Incumbency has its advantages, and that continues to prove true for U.S. Rep. Buddy Carter’s campaign fundraising. He closed out March with more than $1 million on hand and raised more than $162,000 this past quarter ahead of the most spirited Democratic challenge for the Republican’s seat in quite some time.

Of Carter’s contributions, $97,000 — nearly 60 percent — came from corporation and industry political action committees. That is a lower percentage than the fourth quarter of 2017, but still represents the lion’s share of incoming cash.

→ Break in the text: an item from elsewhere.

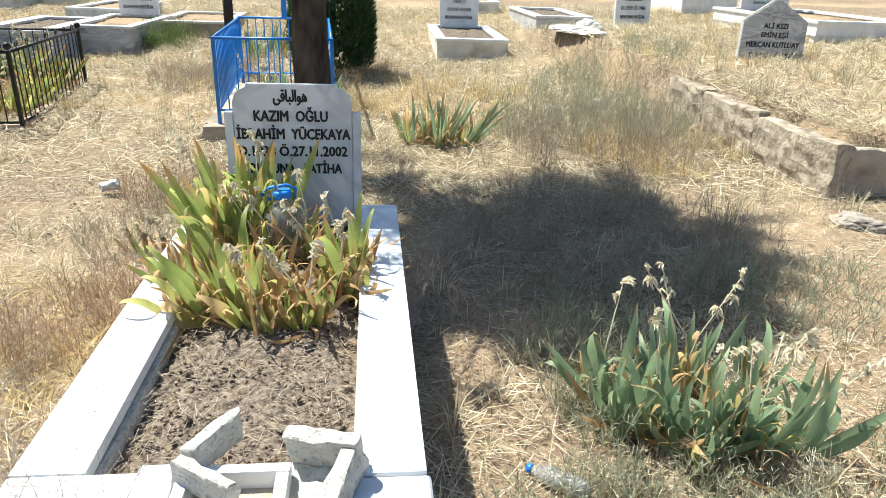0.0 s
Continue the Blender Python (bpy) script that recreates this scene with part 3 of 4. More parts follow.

Carter’s place on the House Energy and Commerce Committee, along with the prospect of opening up Georgia’s coast for offshore oil and gas drilling, resulted in some notable contributions, as well. He received $2,500 from Valero Energy, along with $1,000 each from PACs representing the American Petroleum Institute, Exxon Mobil, the National Ocean Industries Association and the Petroleum Marketers Association.

Carter also received $5,000 each from the leadership PACs of House Speaker Paul Ryan and House Energy & Commerce Committee Chairman Greg Walden, along with $2,000 from U.S. Rep. Patrick McHenry of North Carolina.

Other PAC contributions of note include Rayonier, with $2,500, and $1,000 from both Facebook and the National Rifle Association.

Carter also made campaign-financed trips to Arizona, New York City and West Hollywood, Calif. The California trip ran up the highest bill — more than $3,300, with catering from Boa Steakhouse and lodging at The London West Hollywood hotel.

Neither Democrat has been able to match Carter’s fundraising thus far. Lisa Ring, Bryan County Democratic Committee chairwoman, received more than $33,000 during the quarter and spent more than $30,000, leaving the campaign with nearly $15,200 in the bank. She drew in money from 32 people, including DeKalb County Commissioner Jeff Rader, who gave $250.

Meanwhile, Barbara Seidman of Waycross, who is also seeking the Democratic nomination, received more than $700 in contributions and spent more than $27,300, leaving the campaign with a little more than $1,644 cash on hand.

Meanwhile, in races for the General Assembly, state law forbids fundraising while the legislature is in session, so state Sen. William Ligon, R-White Oak, and state Reps. Don Hogan and Jeff Jones — both St. Simons Island Republicans — did not have any money put away in the first quarter of the year. Jerrold Dagen, Ligon’s Democratic opponent, did not report any financial activity at all, while Cedric Z. King, Jones’ opponent, reported the basics of getting his campaign set up.

St. Simons Island Democrat Julie Jordan reported raising more than $8,000 however, a prodigious amount considering the voting behavior of the district and the limited amount of time. While Hogan, her opponent, has more than double that number on hand — more than $17,200 — Jordan’s fundraising shows she may be able to go toe-to-toe with the incumbent on dollars as the campaign picks up pace.

Jordan’s report also shows more than 90 percent of her contributions came from women.

The party primaries are set for May 22 and the general election is scheduled for Nov. 6.